| What is expected |
Leave out the pictures and retype only the lines from the opening line to the line that holds "W, D, E, R = 6.35, 8.0, 5.35, 7.75", both ends included.
## START
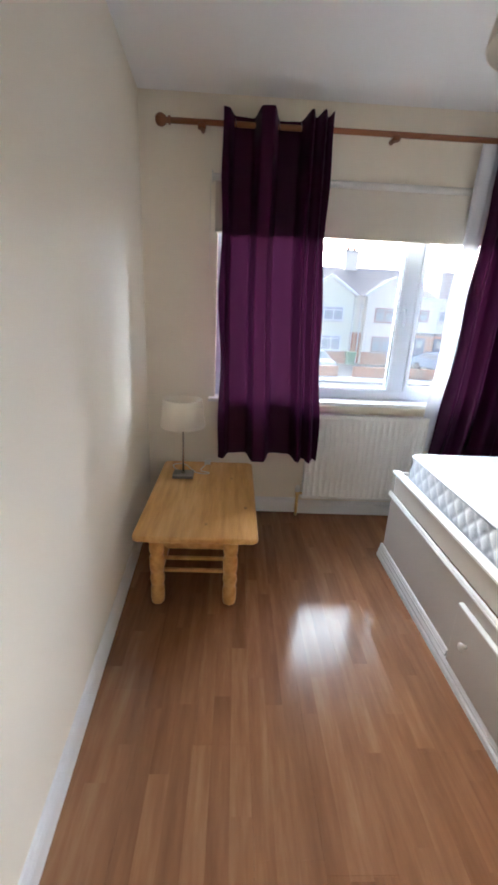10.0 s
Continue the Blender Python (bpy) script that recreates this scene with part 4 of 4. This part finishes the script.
def house(label, y0, flip, walls, frames, door_mat):
    """Half of a semi-detached pair; its party wall at y0 and its length towards +y, or -y when flipped."""
    s = -1 if flip else 1
    t = thing("house", label, "house", Matrix.Translation((37.0, y0, GZ)) @ Matrix.Diagonal((1, 1, 1, 1)), "houses across the street")
    W, D, E, R = 6.35, 8.0, 5.35, 7.75

    def ybox(bm, x0, x1, a, c, z0, z1, bev=0.0):
        lo, hi = sorted((s * a, s * c))
        return box(bm, x0, x1, lo, hi, z0, z1, bev)
    part("wall", ybox(B(), 0, D, 0, W, 0, E), walls, t)
    part("brick_front", ybox(B(), -0.06, -0.002, 0.02, W - 0.02, 0, 2.45), BRICKRED, t)
    bay0, bay1 = 0.55, 4.35
    bm = B()
    ybox(bm, -0.75, -0.062, bay0, bay1, 0.0, E)
    part("bay", bm, walls, t)
    part("bay_brick", ybox(B(), -0.80, -0.752, bay0 - 0.02, bay1 + 0.02, 0, 1.0), BRICKRED, t)
    yc = (bay0 + bay1) / 2
    bm = B()
    a = [bm.verts.new((-0.75, s * y, z)) for y, z in ((bay0, E), (bay1, E), (yc, E + 1.25))]
    c = [bm.verts.new((2.2, s * y, z)) for y, z in ((bay0, E), (bay1, E), (yc, E + 1.25))]
    bm.faces.new(a), bm.faces.new(c)
    for i in range(3):
        bm.faces.new((a[i], a[(i + 1) % 3], c[(i + 1) % 3], c[i]))
    bmesh.ops.recalc_face_normals(bm, faces=bm.faces)
    part("gable", bm, walls, t)
    for q0, q1 in ((bay0 - 0.25, yc), (bay1 + 0.25, yc)):
        for nm, mat, x0, x1, up, th in (("gable_roof", SLATE, -0.9, 3.0, 0.06, 0.10), ("bargeboard", GLOSS, -0.98, -0.9, 0.0, 0.22)):
            bm = B()
            za, zb = E - 0.15 + up, E + 1.25 + up
            pts = [(x0, q0, za), (x1, q0, za), (x1, q1, zb), (x0, q1, zb)]
            lo, hi = [bm.verts.new((x, s * y, z)) for x, y, z in pts], [bm.verts.new((x, s * y, z + th)) for x, y, z in pts]
            bm.faces.new(lo), bm.faces.new(hi)
            for i in range(4):
                bm.faces.new((lo[i], lo[(i + 1) % 4], hi[(i + 1) % 4], hi[i]))
            bmesh.ops.recalc_face_normals(bm, faces=bm.faces)
            part(nm, bm, mat, t)
    bm = B()
    v = [bm.verts.new((x, s * y, z)) for x, y, z in ((-0.4, 0, E), (D + 0.3, 0, E), (-0.4, W, E), (D + 0.3, W, E), (D / 2, 0, R), (D / 2, W - 2.0, R))]
    for f in ((0, 2, 5, 4), (1, 4, 5, 3), (2, 3, 5), (0, 1, 3, 2), (0, 4, 1)):
        bm.faces.new([v[k] for k in f])
    bmesh.ops.recalc_face_normals(bm, faces=bm.faces)
    part("roof", bm, SLATE, t)
    part("fascia", ybox(B(), -0.45, -0.38, bay1 + 0.3, W - 0.01, E - 0.18, E + 0.02), GLOSS, t)
    if not flip:
        ch = part("chimney", box(B(), D / 2 - 0.5, D / 2 + 0.5, -0.55, 0.55, R - 1.0, R + 1.15, 0.03), RENDERWHITE, t, "rendered chimney stack")
        part("chimney_cap", box(B(), D / 2 - 0.58, D / 2 + 0.58, -0.62, 0.62, R + 1.15, R + 1.3), PAVE, ch)
        for q in (-0.28, 0.28):
            part("chimney_pot", lathe(B(), [(0.15, R + 1.3), (0.12, R + 1.65)], D / 2, q, 12), BRICKRED, ch)
    for a0, a1, z0, z1, x, lights in ((1.25, 3.65, 3.35, 4.45, -0.75, 3), (1.25, 3.65, 1.02, 2.25, -0.75, 3), (5.15, 5.95, 3.55, 4.45, 0.0, 1)):
        w = part("window", ybox(B(), x - 0.05, x + 0.04, a0, a1, z0, z1, 0.01), frames, t)
        for k in range(lights):
            p0, p1 = a0 + 0.10 + (a1 - a0 - 0.1) * k / lights, a0 + (a1 - a0 - 0.1) * (k + 1) / lights
            part("pane", ybox(B(), x - 0.06, x - 0.051, p0, p1, z0 + 0.10, z1 - 0.32), DARKGLASS, w)
            part("pane", ybox(B(), x - 0.06, x - 0.051, p0, p1, z1 - 0.25, z1 - 0.08), DARKGLASS, w)
        part("sill", ybox(B(), x - 0.14, x, a0 - 0.06, a1 + 0.06, z0 - 0.10, z0), PAVE, w)
    d = part("door", ybox(B(), -0.14, -0.061, 5.05, 5.98, 0.15, 2.25, 0.02), door_mat, t)
    part("door_light", ybox(B(), -0.15, -0.141, 5.3, 5.73, 1.45, 2.05), DARKGLASS, d)
    part("step", ybox(B(), -0.9, -0.062, 4.9, 6.1, 0, 0.15), PAVE, t)
    part("porch_canopy", ybox(B(), -0.75, -0.062, 4.45, 6.3, 2.45, 2.65, 0.02), SLATE, t)
    bm = B()
    tube(bm, [(-0.12, s * 0.30, 0.0), (-0.12, s * 0.30, E)], 0.05)
    part("downpipe", bm, GLOSS, t)
    return t


mint, whiteish = "pale rendered house with a gabled bay and brick base", "white rendered house with dark red windows and a brick base"
for pair in (-1, 0, 1, -2):
    yp = -8.75 + pair * 12.7
    house(mint, yp, False, RENDER, GLOSS, DOORBLUE)
    house(whiteish, yp, True, RENDERWHITE, FRAMERED, DOORBLUE)


def low_wall(y):
    t = tagged(finish("garden_wall", box(B(), 28.45, 28.7, y, y + 4.6, GZ, GZ + 0.75, 0.02), BRICKRED), "low red brick garden wall along the pavement", "garden wall", "garden walls")
    return t


for y in (-22.5, -15.2, -11.2, -5.6, -0.6, 4.2, 9.0):
    low_wall(y)


def car(label, m, paint):
    t = thing("car", label, "car", m, "parked cars")
    side = [(-2.0, 0.35), (-2.05, 0.65), (-1.95, 0.85), (-1.15, 0.98), (-0.55, 1.42), (0.75, 1.45), (1.55, 1.02), (1.98, 0.92), (2.05, 0.6), (2.0, 0.32)]
    bm = B()
    a = [bm.verts.new((x, -0.82 + (0.16 if z > 1.1 else 0), z)) for x, z in side]
    c = [bm.verts.new((x, 0.82 - (0.16 if z > 1.1 else 0), z)) for x, z in side]
    bm.faces.new(a), bm.faces.new(c[::-1])
    for i in range(len(side)):
        bm.faces.new((a[i], a[(i + 1) % len(side)], c[(i + 1) % len(side)], c[i]))
    bmesh.ops.recalc_face_normals(bm, faces=bm.faces)
    part("body", bm, paint, t)
    for sy in (-1, 1):
        bm = B()
        q = [(-1.0, 1.0), (-0.5, 1.36), (0.68, 1.38), (1.3, 1.02)]
        vs = [bm.verts.new((x, sy * (0.825 - (0.145 * (z - 0.98) / 0.44)), z)) for x, z in q]
        us = [bm.verts.new((v.co.x, v.co.y + sy * 0.012, v.co.z)) for v in vs]
        bm.faces.new(us), bm.faces.new(vs[::-1])
        for i in range(4):
            bm.faces.new((vs[i], vs[(i + 1) % 4], us[(i + 1) % 4], us[i]))
        bmesh.ops.recalc_face_normals(bm, faces=bm.faces)
        part("side_window", bm, DARKGLASS, t)
    for pts in (((-1.12, 1.0), (-0.58, 1.40)), ((1.52, 1.04), (0.79, 1.43))):
        (xa, za), (xb, zb) = pts
        dx = -0.02 if xa < 0 else 0.02
        bm = B()
        vs = [bm.verts.new(p) for p in ((xa + dx, -0.68, za + 0.02), (xa + dx, 0.68, za + 0.02), (xb + dx, 0.60, zb + 0.01), (xb + dx, -0.60, zb + 0.01))]
        bm.faces.new(vs)
        bmesh.ops.solidify(bm, geom=bm.faces[:], thickness=0.012)
        part("windscreen", bm, DARKGLASS, t)
    for x in (-1.25, 1.28):
        for y in (-0.76, 0.76):
            bm = B()
            lathe(bm, [(0.20, -0.09), (0.31, -0.09), (0.32, 0.0), (0.31, 0.09), (0.20, 0.09)], 0, 0, 20)
            w = part("wheel", bm, RUBBER, t)
            w.matrix_local = Matrix.Translation((x, y, 0.32)) @ Matrix.Rotation(radians(90), 4, "X")
            part("rim", lathe(B(), [(0.02, -0.095), (0.19, -0.07), (0.20, 0.07), (0.02, 0.095)], 0, 0, 16), STEEL, w)
    return t


car("silver parked car in a driveway", pose(31.5, -4.5, GZ, 0, 0, 12), CARSILVER)
car("pale blue parked car in a driveway", pose(33.0, -14.3, GZ, 0, 0, 25), CARBLUE)
car("silver parked car at the kerb", pose(31.8, 1.2, GZ, 0, 0, -8), CARSILVER)


def wheelie_bin(label, m, mat):
    t = thing("wheelie_bin", label, "bin", m, "wheelie bins")
    bm = B()
    box(bm, -0.29, 0.29, -0.36, 0.36, 0.08, 0.98, 0.03)
    for v in bm.verts:
        k = 0.82 + 0.18 * v.co.z
        v.co.x, v.co.y = v.co.x * k, v.co.y * k
    part("body", bm, mat, t)
    part("lid", box(B(), -0.33, 0.31, -0.38, 0.38, 0.98, 1.06, 0.02), mat, t)
    for y in (-0.28, 0.28):
        w = part("wheel", lathe(B(), [(0.10, -0.03), (0.10, 0.03)], 0, 0, 14), RUBBER, t)
        w.matrix_local = Matrix.Translation((0.26, y, 0.10)) @ Matrix.Rotation(radians(90), 4, "X")
    return t


wheelie_bin("green plastic wheelie bin before a house", pose(35.2, -8.15, GZ), PAINTGREEN)
wheelie_bin("blue plastic wheelie bin before a house", pose(35.0, -11.4, GZ), PAINTBLUE)

# ---- floorboards ----


def boards(parent_name, label, mat, x0, x1, y0, y1, width, length, turn, cuts, seed, stagger, gap=0.0012, category="floor"):
    rng = random.Random(seed)
    base = tagged(new(parent_name), label, category, kind="structure")
    n, made = 0, None
    a = radians(turn)
    rot = Matrix.Rotation(a, 4, "Z")
    y = y0
    while y < y1:
        x = x0 - rng.uniform(0.0, length * stagger)
        while x < x1:
            bm = B()
            box(bm, x + gap, x + length - gap, y + gap, y + width - gap, -0.014, 0.0)
            top = [e for e in bm.edges if all(v.co.z > -0.001 for v in e.verts)]
            bmesh.ops.bevel(bm, geom=top, offset=0.0003, segments=1, affect="EDGES")
            bm.transform(rot)
            for co, no in cuts:
                bmesh.ops.bisect_plane(bm, geom=bm.verts[:] + bm.edges[:] + bm.faces[:], plane_co=co, plane_no=no, clear_outer=True)
            if len(bm.faces) > 2:
                part("plank", bm, mat, base)
            else:
                bm.free()
            x += length
        y += width


boards("floor_small_bedroom", "beech strip laminate floor planks", LAMINATE, 1.80, 4.78, -1.02, 1.58, 0.1905, 1.285, 0.0,
       [((1.838, 0, 0), (-1, 0, 0)), ((4.79, 0, 0), (1, 0, 0)), ((1.82, 1.41, 0), (-0.0507, 1.0, 0)), ((0, -1.01, 0), (0, -1, 0))], 3, 1.0, 0.00015)
cut_x, cut_y = on_diag(0, 0.128)
boards("floor_bedroom", "varnished orange pine floorboards with knots", PINEBOARD, -0.6, 4.6, 1.4, 5.8, 0.142, 5.6, -11.0,
       [((cut_x, cut_y, 0), (-NX, -NY, 0)), ((0, 1.60, 0), (0, -1, 0)), ((0.44, 0, 0), (-1, 0, 0)), ((4.36, 0, 0), (1, 0, 0)), ((0, 4.72, 0), (0, 1, 0))], 5, 0.5, 0.0012)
## END
| Exercise answer |
10.0 s
Continue the Blender Python (bpy) script that recreates this scene with part 4 of 4. This part finishes the script.
def house(label, y0, flip, walls, frames, door_mat):
    """Half of a semi-detached pair; its party wall at y0 and its length towards +y, or -y when flipped."""
    s = -1 if flip else 1
    t = thing("house", label, "house", Matrix.Translation((37.0, y0, GZ)) @ Matrix.Diagonal((1, 1, 1, 1)), "houses across the street")
    W, D, E, R = 6.35, 8.0, 5.35, 7.75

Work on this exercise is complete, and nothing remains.